Figure 2: CORE I7-6600U chip original pad
3.2 Formulation and Implementation Plan
Based on the three main SMT control points for flower ball pad bow chips, a process parameter setting plan was developed:
First, adjusting the reflow temperature curve to address chip deformation. The peak temperature was set to 240°C, using a 12-zone reflow oven with a controlled heating and cooling rate of 2–3°C/sec.
Second, optimizing the stencil opening method to increase solder paste volume. A stepped stencil with 0.12mm thickness was used, with different apertures for IC components (PITCH=0.4mm) and 0201 RC components. The four corners and center areas were modified to ensure sufficient paste without causing bridging.
Third, selecting a high-adhesion solder paste with No. 4 powder particles and nano-film technology. The stencil time was kept within 2 hours to maintain flux activity.
After implementing the plan, the BGA and PCB achieved good coplanarity, and the solder joints were well-formed. No bridging or virtual soldering was observed, as seen in the X-RAY inspection images (Figures 4 and 5).
Figure 4: I7-6600U image local
Figure 5: I7-6600U image partial magnification
3.3 Post-Verification
Verification 1: When producing SOM products, the same type of chip (CORE I7-4650U) was used. The same stepped stencil and process were applied, and no virtual soldering was found after X-RAY inspection. Functional testing confirmed stable performance.
Verification 2: For XTDB products using Intel C612 FCBGA, similar pad designs were used. The same stencil opening scheme was implemented, and no soldering failures occurred.
Of course, achieving a stable process required multiple iterations and fine-tuning.
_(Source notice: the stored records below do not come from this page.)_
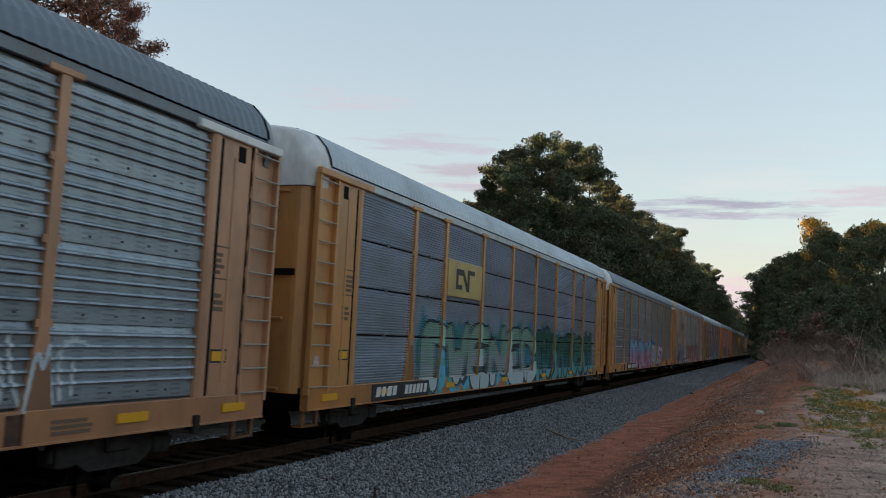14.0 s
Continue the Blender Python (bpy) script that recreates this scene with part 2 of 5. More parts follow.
def ground_material():
    """Red clay, gravelly bank and dry grass in belts along the track, with ragged edges."""
    m = bpy.data.materials.new("earth")
    m.use_nodes = True
    t = m.node_tree
    link = t.links.new
    b = t.nodes["Principled BSDF"]
    b.inputs["Specular IOR Level"].default_value = 0.1
    b.inputs["Roughness"].default_value = 0.95
    b.inputs["Specular IOR Level"].default_value = 0.2
    where = t.nodes.new("ShaderNodeNewGeometry").outputs["Position"]
    xyz = t.nodes.new("ShaderNodeSeparateXYZ")
    link(where, xyz.inputs["Vector"])
    wander = node(t, "ShaderNodeTexNoise", Scale=0.55, Detail=5.0, Roughness=0.6)
    link(where, wander.inputs["Vector"])
    off = t.nodes.new("ShaderNodeMath")
    off.operation = "MULTIPLY_ADD"
    off.inputs[1].default_value = 2.2
    link(wander.outputs["Fac"], off.inputs[0])
    back = t.nodes.new("ShaderNodeMapRange")
    for key, v in (("From Min", 25.0), ("From Max", 54.0), ("To Min", 0.0), ("To Max", -3.4)):
        back.inputs[key].default_value = v
    link(xyz.outputs["Y"], back.inputs["Value"])
    moved = t.nodes.new("ShaderNodeMath")
    moved.operation = "ADD"
    link(xyz.outputs["X"], moved.inputs[0])
    link(back.outputs["Result"], moved.inputs[1])
    keep = t.nodes.new("ShaderNodeMath")
    keep.operation = "MAXIMUM"
    low_x = t.nodes.new("ShaderNodeMath")
    low_x.operation = "MINIMUM"
    low_x.inputs[1].default_value = -4.4
    link(xyz.outputs["X"], low_x.inputs[0])
    link(low_x.outputs["Value"], keep.inputs[0])
    link(moved.outputs["Value"], keep.inputs[1])
    link(keep.outputs["Value"], off.inputs[2])
    ramp = t.nodes.new("ShaderNodeValToRGB")
    mapr = t.nodes.new("ShaderNodeMapRange")
    for key, v in (("From Min", -14.0), ("From Max", 16.0)):
        mapr.inputs[key].default_value = v
    link(off.outputs["Value"], mapr.inputs["Value"])
    link(mapr.outputs["Result"], ramp.inputs["Fac"])
    # the -14 stop is darkened to give the black shade seen beneath the train
    stops = [(-14, (0.03, 0.025, 0.02)), (-5.5, (0.12, 0.075, 0.055)), (-4.2, (0.31, 0.112, 0.064)), (-2.3, (0.29, 0.098, 0.055)), (-1.6, (0.105, 0.050, 0.033)), (-0.6, (0.15, 0.062, 0.038)), (0.6, (0.29, 0.105, 0.05)),
             (1.7, (0.35, 0.215, 0.165)), (3.2, (0.42, 0.30, 0.24)), (5.0, (0.22, 0.17, 0.10)), (16, (0.07, 0.07, 0.035))]
    els = ramp.color_ramp.elements
    for i, (x, c) in enumerate(stops):
        e = els[0] if i == 0 else els[len(els) - 1] if i == len(stops) - 1 else els.new((x + 14) / 30)
        e.color = (*c, 1)
    patch = node(t, "ShaderNodeTexNoise", Scale=1.7, Detail=8.0, Roughness=0.7)
    link(where, patch.inputs["Vector"])
    fine = node(t, "ShaderNodeTexNoise", Scale=26.0, Detail=4.0, Roughness=0.75)
    link(where, fine.inputs["Vector"])
    prod = t.nodes.new("ShaderNodeMath")
    prod.operation = "MULTIPLY"
    link(patch.outputs["Fac"], prod.inputs[0])
    link(fine.outputs["Fac"], prod.inputs[1])
    val = t.nodes.new("ShaderNodeMapRange")
    for key, v in (("From Min", 0.13), ("From Max", 0.38), ("To Min", 0.3), ("To Max", 1.75)):
        val.inputs[key].default_value = v
    link(prod.outputs["Value"], val.inputs["Value"])
    hs = t.nodes.new("ShaderNodeHueSaturation")
    link(ramp.outputs["Color"], hs.inputs["Color"])
    link(val.outputs["Result"], hs.inputs["Value"])
    link(hs.outputs["Color"], b.inputs["Base Color"])
    bp = node(t, "ShaderNodeBump", Strength=0.9, Distance=0.05)
    link(prod.outputs["Value"], bp.inputs["Height"])
    link(bp.outputs["Normal"], b.inputs["Normal"])
    return m


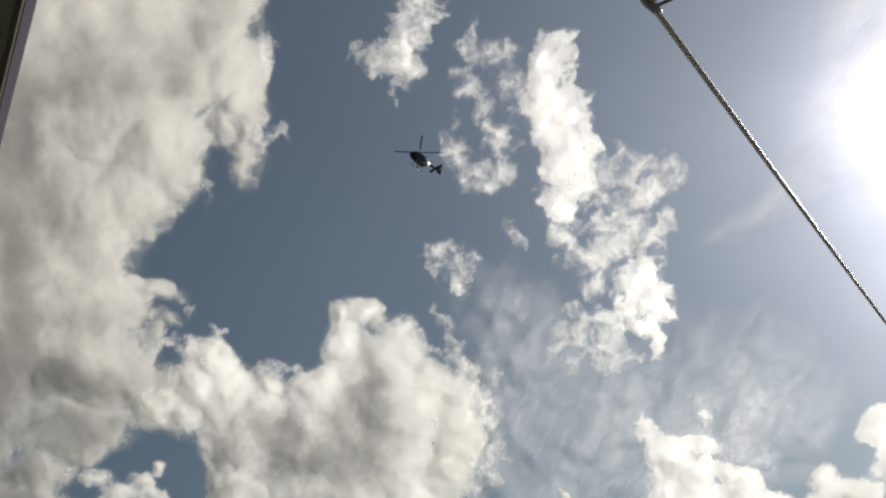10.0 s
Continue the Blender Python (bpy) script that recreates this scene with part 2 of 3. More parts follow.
def block(bm, size, m=None, bevel=0.0):
    """A box of that size about its pose, with bevelled edges."""
    made = bmesh.ops.create_cube(bm, size=1.0)["verts"]
    bmesh.ops.transform(bm, matrix=Matrix.Diagonal((*size, 1)), verts=made)
    if bevel:
        edges = list({e for v in made for e in v.link_edges})
        res = bmesh.ops.bevel(bm, geom=edges, offset=bevel, segments=2, affect="EDGES", profile=0.7)
        made = list({v for f in res["faces"] for v in f.verts} | {v for v in made if v.is_valid})
    if m is not None:
        bmesh.ops.transform(bm, matrix=m, verts=made)
    return bm


def prism(bm, section, start, end, across, upward=Vector((0, 0, 1))):
    """A section of (out, up) pairs drawn out from start to end."""
    rings = [[bm.verts.new(Vector(p) + across * o + upward * z) for o, z in section] for p in (start, end)]
    k = len(section)
    for i in range(k):
        bm.faces.new((rings[0][i], rings[0][(i + 1) % k], rings[1][(i + 1) % k], rings[1][i]))
    bm.faces.new(rings[0][::-1])
    bm.faces.new(rings[1])
    bmesh.ops.recalc_face_normals(bm, faces=bm.faces)
    return bm


def hang(a, b, sag, count=40):
    """Points of a wire that hangs from a to b."""
    a, b = Vector(a), Vector(b)
    out = []
    for i in range(count + 1):
        s = i / count
        p = a.lerp(b, s)
        p.z -= sag * 4 * s * (1 - s)
        out.append(p)
    return out


# ---- ground and house ----
bm = bmesh.new()
bmesh.ops.create_grid(bm, x_segments=40, y_segments=40, size=3500)
tagged(part("ground", bm, M_GROUND), "flat ground of grey tarmac and paving below the window", "ground", kind="structure")

ALONG = Vector((-0.667, 0.745, 0))      # the way the eaves run
OUT = Vector((0.745, 0.667, 0))         # away from the house


def beam(name, section, a0, a1, material, label, category, bevel=0.004):
    bm = bmesh.new()
    prism(bm, section, ALONG * a0 + Vector((0, 0, H)), ALONG * a1 + Vector((0, 0, H)), OUT)
    if bevel:
        bmesh.ops.bevel(bm, geom=list(bm.edges), offset=bevel, segments=2, affect="EDGES", profile=0.7)
    return tagged(part(name, bm, material, smooth=False), label, category, kind="structure")


beam("fascia", ((0.2610, 0.424), (0.3775, 0.792), (0.3760, 0.7925), (0.2602, 0.4242)), 0.40, 7.0, M_FASCIA, "dark painted outer board along the eaves of the house", "fascia", 0)
beam("fascia_lining", ((0.2598, 0.4244), (0.3753, 0.7927), (0.3735, 0.7934), (0.2590, 0.4246)), 0.40, 7.0, M_BOARD, "olive-shaded cream painted lining board inside the fascia", "fascia", 0)
# solid black strip in place of the shade where lining meets soffit
beam("shadow_strip", ((0.3580, 0.7938), (0.3733, 0.7938), (0.3733, 0.7958), (0.3580, 0.7958)), 0.40, 7.0, M_BLACK, "black strip standing in for the shade between fascia lining and soffit", "trim", 0)
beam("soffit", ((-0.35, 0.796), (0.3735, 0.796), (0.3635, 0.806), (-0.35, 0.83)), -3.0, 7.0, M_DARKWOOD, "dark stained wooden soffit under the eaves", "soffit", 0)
beam("roof", ((-4.0, 3.1), (-4.0, 3.2), (0.24, 0.95), (0.24, 0.835), (-0.4, 0.835)), -3.0, 7.0, M_TILE, "brown tiled roof of the house", "roof")
# out of view behind the camera; serves as a reflector for the lining board
beam("wall_front", ((-0.65, -4.8), (-0.35, -4.8), (-0.35, 0.792), (-0.65, 0.792)), -3.0, 7.0, M_STUCCO, "unseen front wall of the house, pale to bounce light onto the eaves", "wall", 0)

# ---- telephone pole ----
POLE_TOP = Vector((3.320, 17.300, 8.385))


def pole_point(right, away, down):
    return POLE_TOP + Vector((0.98 * right + 0.185 * away, -0.185 * right + 0.98 * away, -down))


pole = tagged(new("telegraph_pole"), "dark creosoted wooden telegraph pole crowded with boxes and drop wires", "telegraph pole")
pole.location = (POLE_TOP.x, POLE_TOP.y, 0)
BASE = Matrix.Translation(-Vector(pole.location))


def pole_part(name, bm, material, label="", smooth=True):
    bmesh.ops.transform(bm, matrix=BASE, verts=bm.verts)
    return part(name, bm, material, pole, label, smooth)


bm = bmesh.new()
zs = [0, 1.5, 3, 4.5, 6, 7.2, POLE_TOP.z - 0.22, POLE_TOP.z - 0.012, POLE_TOP.z]
tube(bm, [(POLE_TOP.x, POLE_TOP.y, z) for z in zs], [0.135, 0.13, 0.125, 0.118, 0.11, 0.1, 0.082, 0.080, 0.072], 20)
pole_part("shaft", bm, M_POLE)
bm = bmesh.new()
tube(bm, [pole_point(0, 0, 0.002), pole_point(0, 0, -0.012)], [0.088, 0.084], 20)
pole_part("cap", bm, M_GREYBOX, "dark metal cap plate")
bm = bmesh.new()
tube(bm, [pole_point(0, 0, 0.19), pole_point(0, 0, 0.23)], 0.094, 20)
pole_part("band", bm, M_GREYBOX, "dark metal ring band")
# terminal boxes clasping the pole head
bm = bmesh.new()
block(bm, (0.20, 0.19, 0.22), Matrix.Translation(pole_point(-0.09, -0.04, 0.37)) @ pose(0, 0, 0, 0, 0, -11), 0.035)
pole_part("terminal_box", bm, M_GREYBOX)
bm = bmesh.new()
block(bm, (0.11, 0.15, 0.46), Matrix.Translation(pole_point(0.13, -0.02, 0.46)) @ pose(0, 0, 0, 0, 0, -11), 0.025)
pole_part("joint_box", bm, M_GREYBOX)
bm = bmesh.new()
block(bm, (0.16, 0.16, 0.3), Matrix.Translation(pole_point(0.0, -0.06, 0.5)) @ pose(0, 0, 0, 0, 0, -11), 0.03)
pole_part("cable_shroud", bm, M_GREYBOX)
bm = bmesh.new()
block(bm, (0.075, 0.05, 0.03), Matrix.Translation(pole_point(0.115, -0.05, 0.205)) @ pose(0, 0, 0, 0, 25, -11), 0.008)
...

However, the final process plan proved effective and remained consistent in direction.
**Conclusion**
In standard BGA soldering, solder paste selection and furnace temperature settings are key. For flower ball pad bow chips, additional attention is needed:
1. Control the reflow temperature to 240°C or above to ensure flatness and proper fitting.
2. Expand the stencil openings while avoiding bridging, especially around the BGA corners and inner rings.
3. Use a stepped stencil to manage solder paste transfer and avoid bridging.
4. Monitor the solder paste exposure time to maintain flux activity.
5. Ensure the PCB is well-supported to prevent deformation during SMT.
This analysis is shared with industry peers, aiming to enhance production quality through technical collaboration. Due to limitations in detection equipment and personal expertise, there may be gaps in this content. We welcome feedback and corrections from experts.